主人公の郁代は35歳の独身で、女学校で英語を教えている。両親も亡くなり、女中と二人で住んでいる。この女中は孤児収容所で育った満州人の小娘で、知人夫婦が満州から帰国する際に連れて帰り、手不足の郁代を見かねて世話したのだ。小柄で丸っこい、ソバカスをつけた、間の抜けて見える子である。それでも、知人夫婦にしつけられ、とても掃除好きで朝から何回も縁側をふいたりするが、念入りすぎて失敗することも多い。ある日、郁代が学校から帰ってみると、台所の板の間にぺったり座りこんでいる。風邪を引いて熱を出していたので、寝かせて見守っていると、うなされて眼から涙が出ている。郁代は、何か悲しい夢でも見ていたのかと、不憫でならなくなる。そのとき、この間から考えていた女中の淑江(しゅくこう)の新しい名前、「幸子」を思い出し告げると、淑江は「サチコ、サチコ」とニコニコして何度もくり返していた。

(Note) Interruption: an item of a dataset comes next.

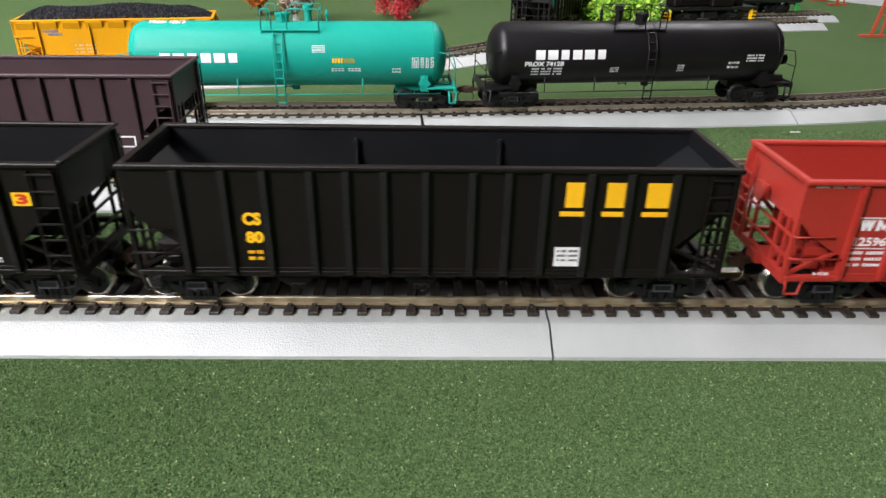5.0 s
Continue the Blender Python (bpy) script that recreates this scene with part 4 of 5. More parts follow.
def flock(name, n, x0, x1, y0, y1, seed, size):
    """Loose grains of flock that stand out of the mat."""
    rs = np.random.RandomState(seed)
    c = np.stack([rs.uniform(x0, x1, n), rs.uniform(y0, y1, n), rs.uniform(-0.05, 0.12, n)], 1)
    base = np.array([(1, 0, -0.3), (-0.5, 0.87, -0.3), (-0.5, -0.87, -0.3), (0, 0, 1.0)])
    a, k = rs.uniform(0, 6.28, n), rs.uniform(0.35, 1.0, n) * size
    ca, sa = np.cos(a)[:, None], np.sin(a)[:, None]
    st = rs.uniform(0.7, 2.4, n)[:, None]
    lean = rs.uniform(-0.9, 0.9, (n, 2))
    x, y, z = base[None, :, 0] * st, base[None, :, 1] * np.ones((n, 1)), base[None, :, 2] * np.ones((n, 1))
    v = np.stack([(x * ca - y * sa) + lean[:, :1] * z, (x * sa + y * ca) + lean[:, 1:] * z, z], 2) * k[:, None, None] + c[:, None, :]
    f = (np.arange(n) * 4)[:, None, None] + np.array([(0, 1, 3), (1, 2, 3), (2, 0, 3)])[None]
    me = bpy.data.meshes.new(name)
    me.from_pydata((v.reshape(-1, 3) * MM).tolist(), [], f.reshape(-1, 3).tolist())
    me.materials.append(M_FLOCK)
    return tagged(new(name, me), "loose green flock of the grass mat", "grass", kind="stuff")


flock("grass", 240000, -190, 210, -92, -27.8, 4, 0.35)
flock("grass", 60000, -230, 280, 28, 78, 5, 0.45)
flock("grass", 60000, -240, 330, 128, 205, 6, 0.5)


def wall(name, x0, x1, y0, y1, hole=None):
    """A wall from floor to ceiling; hole: (start, end, sill, head) of a window in it."""
    bm = bmesh.new()
    if hole is None:
        box(bm, x0, x1, y0, y1, -900, 1350)
    else:
        a, b, s, t = hole
        box(bm, x0, a, y0, y1, -900, 1350), box(bm, b, x1, y0, y1, -900, 1350)
        box(bm, a, b, y0, y1, -900, s), box(bm, a, b, y0, y1, t, 1350)
    return tagged(part(name, closed(bm), M_WALL, None), "unseen tan wall that bounds the light", "wall", kind="structure")


# walls out of view, dark to cut bounce; the thick south one narrows its window's light
wall("wall_south", -2400, 2400, -1120, -820, (-1375, -625, 670, 1290))
wall("wall_north", -2400, 2400, 1570, 1690)
wall("wall_west", -2400, -2280, -1280, 2400)
wall("wall_east", 2280, 2400, -1280, 2400)
bm = bmesh.new()
box(bm, -2400, 2400, -1400, 2520, -1000, -900)
tagged(part("floor", closed(bm), M_FLOOR, None), "grey carpet floor of the room", "floor", kind="structure")
# unseen ceiling, made deep to narrow the roof light; right opening for the fill lamp
bm = bmesh.new()
box(bm, -2400, -1500, -1400, 2520, 1350, 1850), box(bm, -450, 450, -1400, 2520, 1350, 1850)
box(bm, -1500, -450, -1400, -1000, 1350, 1850), box(bm, -1500, -450, 400, 2520, 1350, 1850)
box(bm, 1050, 2400, -1400, 2520, 1350, 1850), box(bm, 450, 1050, -1400, 800, 1350, 1850), box(bm, 450, 1050, 1400, 2520, 1350, 1850)
tagged(part("ceiling", closed(bm), M_CEIL, None), "unseen dim brown ceiling that shapes the light", "ceiling", kind="structure")

# ---------------------------------------------------------------- the four lines of track
NEAR_JOINT = 36.0
for k in range(-9, 10):
    track_section(at_mm(NEAR_JOINT + k * SECTION, 0, 0), "near line", M_RAIL)
MID = [(-20.0 - 2 * SECTION * 0.9996, 105.3 - 2 * SECTION * 0.0297, 1.70)]
lay(*MID[0], [(SECTION, 0, 0), (SECTION, 0, 0), (SECTION, 0, 1.0), (SECTION, 0, 0.6)], "middle line", M_RAIL)
BACK_A = 3.6
bx, by = -5.6, 215.2
lay(bx - 2 * SECTION * math.cos(radians(BACK_A)), by - 2 * SECTION * math.sin(radians(BACK_A)), BACK_A,
    [(SECTION, 0, 0), (SECTION, 0, 0), (SECTION, 0, 3.0), (240.0, 30.0, 0.5)], "rear line", M_RAIL_OLD)
# far line: straight under the coal car, then a long bend away
FAR_A = 12.3
FX, FY = -275.4, 289.8
lay(FX - 160 * math.cos(radians(FAR_A)), FY - 160 * math.sin(radians(FAR_A)), FAR_A,
    [(300.0, 0, 0), (165.8, 25.0, 0), (165.8, 25.0, 0), (165.8, 25.0, 0)], "far line", M_RAIL_OLD)
# two short sidings
lay(434 - 200 * math.cos(radians(13)), 613 - 200 * math.sin(radians(13)), 13, [(200, 0, 0)], "sidings", M_RAIL_OLD)
lay(481 - 200 * math.cos(radians(13)), 676 - 200 * math.sin(radians(13)), 13, [(200, 0, 0)], "sidings", M_RAIL_OLD)

# ---------------------------------------------------------------- the train
RIBS = (14.7, 27.1, 37.8, 50.0, 59.5, 69.5, 80.6, 93.0, 102.6, 112.6, 124.6, 135.3, 147.4)
LEFT_END = {}


def on_rails(left, length):
    return at_mm(left + length / 2, 0, RAIL_TOP)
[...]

ある日、小田原の親戚の叔父に法事で呼ばれ、郁代は女中にピンクのかわいい洋服を仕立ててやり、一緒に連れてゆくが、そこでも意地のわるい視線で扱われる。叔父の話は、そろそろ跡継ぎとして叔母の四男を養子にもらったら、という強圧的なものだった。帰りの車中で、普段無口な淑江は珍しくおしゃべりになり、郁代も彼女に、これからは奥さまと呼ばず、「先生」と呼んでくれと語る。最後は次の文章で終っている。
「淑江への気持ちがこれまでにない親しさで寄り添った。それは、無縁の孤児どうしの頼りあった気持ちにも似ている。淑江の姿をしみじみ見守りながら、これからの先きざき淑江を心の中においた生活の楽しさを思って、郁代は明るい気持がしてゐた。